Now, I don't think Joanne Harris behaved particularly awfully, and she made some reasonable points in defending herself against the swelling of indignation that immediately rose against her telling her that authors should STFU.
But — basically, she was upset because a reader did not like her portrayal of the Norse goddess Freya as a simpering airhead, rather than the Freya that existed in the reader's head and believed was more true to Norse mythology.
Fair point, an author can do whatever she wants and write any portrayal she likes of mythical figures, including doing so in a manner that purists might consider inaccurate/stupid/disrespectful.
But those purists are going to jump on you, and they're going to get pissed off, and they're going to criticize your choices. That's part of what reviewing is about. Yes, you may have decided to portray that character in that way as a deliberate choice, and readers are going to pick apart your choices. There is really no difference between Harris's response ("Freya is fictional, I can do what I want with her!") and the response of authors who get indignant because readers accuse them of writing sexist, racist, bigoted characters that they didn't intend to be statements of bigotry.
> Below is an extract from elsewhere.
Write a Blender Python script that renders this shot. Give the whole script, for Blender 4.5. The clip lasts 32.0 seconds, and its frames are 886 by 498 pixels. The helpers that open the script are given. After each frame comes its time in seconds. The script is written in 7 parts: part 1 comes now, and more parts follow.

Maybe the reader is wrong. Maybe the reader is an idiot. Maybe the reader's viewpoint is one you just don't get. I personally think it's fine for authors to choose to engage with readers (as long as they are mindful of how badly that can backfire), but telling the reader they're wrong because they wished you'd written something different is dumb, dumb, dumb.
Then Harris doubled down and continued to lash out at the reviewer. Keep in mind, this was not for a trashing, snarky review; it was a 3-star review with some specific objections to how one character was represented.
I haven't gotten very many really bad reviews for my fan fiction novels (nor in critiques of my SF novel), but I've gotten a few. Only a tiny handful are what I would call "stupid" reviews, which is to say, not really addressing what I wrote, just grinding an axe, either against me personally or against a concept the reviewer hated on principal (like Harry Potter fan fiction starring an American witch). The rest had points I agreed with and points I didn't, and sometimes I have said (to myself) "WTF?"
But even against the "stupid" reviewers who've said, for example, that I shouldn't write fan fiction about an American witch because that's stupid, well, whatever dude. Of course being a fan fiction author I have a little more freedom to respond, and sometimes I have given the online eye-roll in response to someone who was clearly trolling me. But if I were a published author and someone wrote that Alexandra is an unlikable bitch and I should stop writing Alexandra Quick stories, would I Tweet a sniping retort about how the reviewer should stop reviewing books they clearly dislike based solely on the premise?
Probably not, because I'm smarter than that. Usually. But, uh, maybe if I was in a fighting mood. Which is why I view social media as a dangerously mixed bag, and probably something authors should avoid unless they really, really enjoy it, and don't mind facing down the Internet Hate Machine. Engaging with fans is fun until it's not, and it seems like all the really, really good writers stay away from the Internet and just write.
Comments
I don't know why the idea of being known as a mysterious, reclusive, hard-to-pin-down novelist appeals to me. I guess it's a little like how yourself at work and yourself at home aren't necessarily the same thing. Myself as a writer and myself as a person aren't the same thing at all; I rarely even tell people I know in person that I'm (or at least I want to be) a writer--usually it's, "Yeah, I'm studying video game design!"--it's only my family and close friends who know.
Okay, so if this comment doesn't scream "delusions of grandeur," I don't know what does. -_-
I think it's almost always a bad idea to respond directly to reviews if they are negative, especially if you are going to get defensive (justified or not).
Though if you are getting a ton of reviews that say similar things, or if there's one that really just bugs you, you could respond without ... responding.
I.e. Write a blog post (or something) in which you comment on the issues raised by the reviewer. Don't be specific, but write a full post about whatever related to your story, and then say "I did have a few reviewers mention how X character doesn't match with Y expectations, but I was trying to do Z. It worked for some, not for others."
No idea if that's a viable idea or not. But it might let authors vent some by putting their reasoning out there without actually clashing with anyone specific.
Or not. I don't follow this stuff very closely.
All in all, I think authors can be online, but not all of them. The special snowflakes should probably stay under their rocks and block sites like Goodreads.